COSA SI VORREBBE

  

Beaumont sur mer-Non molto tempo fa, diventare giovane era un grande obiettivo e purtroppo non tutti ci sono riusciti; avere la consapevolezza di poter vivere la vita in un certo modo con questo spirito “giovane” non è stato e ancora non è alla portata di tutti.
E’ vero, la vita è frenetica, le responsabilità sempre tantissime, molti si scoraggiano e lasciano che tutto scorra… trovare il giusto equilibrio per una serenità nella propria vita richiede impegno e rottura con il “bene” e la “sicurezza” che ci avvolge e circonda fin dalla più tenera età.
“Ci si mette molto tempo per diventare giovani “, diceva Pablo Picasso. Oggi quest’affermazione necessita un aggiornamento radicale, dato che si impiega molto tempo, troppo tempo, per diventare invece adulti. La caduta o l’inaridimento delle capacità creative ed innovative delle persone è infatti uno dei tanti aspetti di quello che è stato efficacemente chiamato degiovanimento.
Se una volta i giovani avevano voglia e fretta di diventare adulti, oggi i giovani rimangono tali a lungo e l’età adulta si sposta sempre più in là nel tempo. Il parcheggio sociale si chiama università allungata, lavori e lavoretti precari, “comoda” o “scomoda” permanenza nella casa dei genitori.
In particolare nel sud dove la tendenza è quella di tenersi a casa, o vicino casa i “bastoni” della vecchiaia : le figlie. Questo comporta, fra le nuove e non tante nuove generazioni, anche il prodursi di una mentalità piuttosto conformista e gregaria, spesso poco curiosa ed interessata.
Il risultato è che le doti di creatività e lo spirito innovativo vengono sempre meno. Ancora, tra le caratteristiche del lavoro ideale i giovani pongono al primo posto la retribuzione, la sicurezza e i buoni rapporti con colleghi e superiori: il mettere a frutto le proprie doti creative scende invece al quinto posto della graduatoria.

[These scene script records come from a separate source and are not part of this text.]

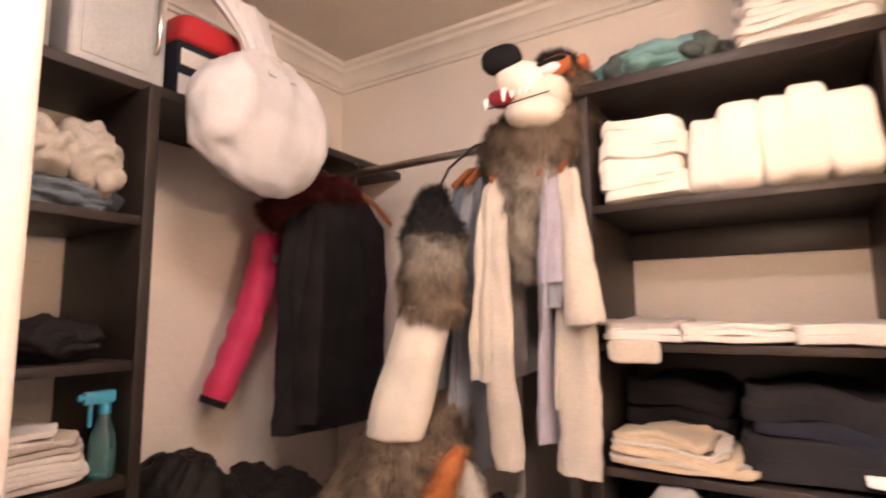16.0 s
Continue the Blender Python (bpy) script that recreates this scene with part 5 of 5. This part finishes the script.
M_WRAP_R = dotted("red_gift_wrap", (0.66, 0.055, 0.085), [((0.01, 0.09, 0.05), 24, 0.36), ((0.75, 0.62, 0.60), 33, 0.34), ((0.40, 0.24, 0.12), 21, 0.25)], 1)
M_WRAP_G = dotted("green_gift_wrap", (0.025, 0.23, 0.11), [((0.72, 0.72, 0.68), 27, 0.36), ((0.70, 0.72, 0.68), 41, 0.28), ((0.75, 0.75, 0.72), 85, 0.15), ((0.36, 0.28, 0.18), 23, 0.22)], 1)
for nm, p0, p1, r0, r1, mt, lab in (("gift_wrap_roll", (-0.478, 2.478, 0.002), (-0.645, 2.492, 0.742), 0.030, 0.021, M_WRAP_R, "red dotted gift wrap roll leaning on the shelving"),
                                    ("gift_wrap_roll", (-0.398, 2.545, 0.002), (-0.625, 2.53, 0.63), 0.058, 0.016, M_WRAP_G, "green patterned gift wrap roll leaning beside it")):
    th = thing(nm, p0, lab, "gift wrap", "gift wrap rolls")
    d = (Vector(p1) - Vector(p0)).normalized()
    bm = B()
    tube(bm, [Vector(p0) + d * 0.8 * k / 16 * (Vector(p1) - Vector(p0)).length / 0.8 + Vector((0.003 * math.sin(k), 0.004 * math.cos(k * 1.3), 0)) for k in range(17)], [r0 + (r1 - r0) * k / 16 for k in range(17)], 18)
    for v in bm.verts:
        v.co.z = max(v.co.z, 0.001)
    part("paper", bm, mt, th)
    bm = B()
    e = Vector(p1)
    cyl(bm, e - d * 0.002, e + d * 0.012, r1 * 0.8, seg=14)
    part("core", bm, mat("cardboard", (0.42, 0.34, 0.24), 0.8), th, "cardboard core")

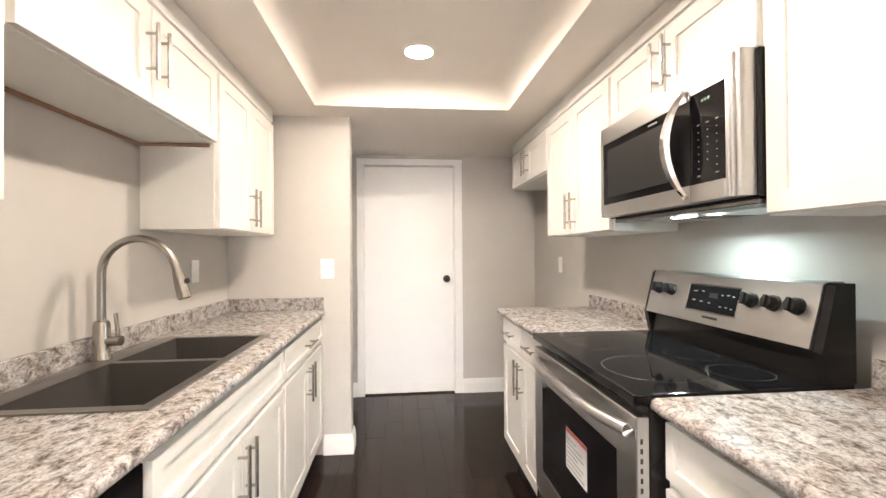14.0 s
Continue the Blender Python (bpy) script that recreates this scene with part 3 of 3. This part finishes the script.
LU, LB = -1.998, -1.737
DEP_L = LU - KS - 0.0225
wall_cabinet(pose(-1.687, LU, 0, 0, 0, SOUTH), 0.765, 1.374, CW + " beside the grey wall end", DEP_L)
wall_cabinet(pose(-0.752, LU, 0, 0, 0, SOUTH), 0.934, 1.728, "short white wall cabinet above the sink", DEP_L, raw=True)
wall_cabinet(pose(-0.112, LU, 0, 0, 0, SOUTH), 0.639, 1.374, CW + " above the dishwasher", DEP_L)
base_cabinet(pose(-1.69, LB, 0, 0, 0, SOUTH), 0.868, CBASE + " at the counter's end", 1, top=0.69)
base_cabinet(pose(-0.736, LB, 0, 0, 0, SOUTH), 0.953, "white shaker sink cabinet with a false drawer front", 1, false_front=True, top=0.69)


# counters with a rounded front edge and a low upstand
def counter_run(bm, x0, x1, yb, yf, hole=None):
    """yb: the back, yf: the front edge; the nosing is rounded."""
    s = 1 if yf > yb else -1
    top, th, r = 0.914, 0.04, 0.016
    prof = [(yb, top), (yf - s * r, top)]
    prof += [(yf - s * r + s * r * math.sin(a), top - r + r * math.cos(a)) for a in [math.pi / 2 * k / 6 for k in range(1, 7)]]
    prof += [(yf, top - 0.022), (yf - s * 0.0025, top - 0.027), (yf - s * 0.008, top - 0.0305), (yf - s * 0.0185, top - 0.031), (yf - s * 0.0185, top - th), (yb, top - th)]
    spans = [(x0, x1, prof)]
    if hole:
        hx0, hx1, hya, hyb = hole
        front = [(hyb, top)] + prof[1:-1] + [(hyb, top - th)]
        back = [(yb, top), (hya, top), (hya, top - th), (yb, top - th)]
        spans = [(x0, hx0, prof), (hx1, x1, prof), (hx0, hx1, front), (hx0, hx1, back)]
    for a, b, pr in spans:
        va = [bm.verts.new((a, y, z)) for y, z in pr]
        vb = [bm.verts.new((b, y, z)) for y, z in pr]
        n = len(pr)
        for i in range(n):
            bm.faces.new((va[i], va[(i + 1) % n], vb[(i + 1) % n], vb[i]))
        bm.faces.new(va)
        bm.faces.new(vb[::-1])
    bmesh.ops.remove_doubles(bm, verts=bm.verts[:], dist=1e-5)
    return bm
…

Analoghe tendenze di degiovanimento vengono dalle libere professioni e dai lavori manageriali, in cui l’età media cresce e i giovani fanno lunghe anticamere. A questo punto i problemi sono due. Da un lato si delude, si frustra e si spreca un prezioso capitale generazionale. Dall’altro, non coltivando il pensiero creativo e lo spirito innovativo, si riduce la competitività culturale ed economica di questa terra di Calabria.
Visto oggi il film “I Basilischi” degli inizi degli anni ’60, di Lina Wurtmuller è un documento sociologico, oltre che cinematografico. Girato a Minervino Murge, in Puglia, mostra una popolazione, soprattutto di giovani “combattuta” si fa per dire, tra l’andar via per trovare lavoro ed il desiderio di non staccarsi dalle proprie tradizioni e dal proprio territorio.
Ritratto di una generazione di vitelloni meridionali che si perpetua dunque ed in questo senso la visione del film mostra, più di tanti racconti, la cultura che blocca certe aree del Sud. Questa pellicola rappresenta in maniera efficace la mentalità di paese, ma di paese meridionale.
I giovani protagonisti sono affetti, come molti ancora oggi, da una inettitudine e una pigrizia che è tipica, è un ritornello, una consuetudine. In questa vita trascorsa tra nostalgie politiche e nuove spinte di rivoluzione sociale, il massimo a cui un giovane di paese può aspirare è laurearsi e tornare a casa, per poi attenersi agli schemi sociali prestabiliti; sposarsi, avere qualche figlio, ecc.
Al contrario una via di scampo fa capolino come in passato, quella di andare via, fuggire da tale situazione e tentare di riscattarsi, ma non tutti hanno realmente questa voglia e coraggio nell’affrontare l’ignoto futuro.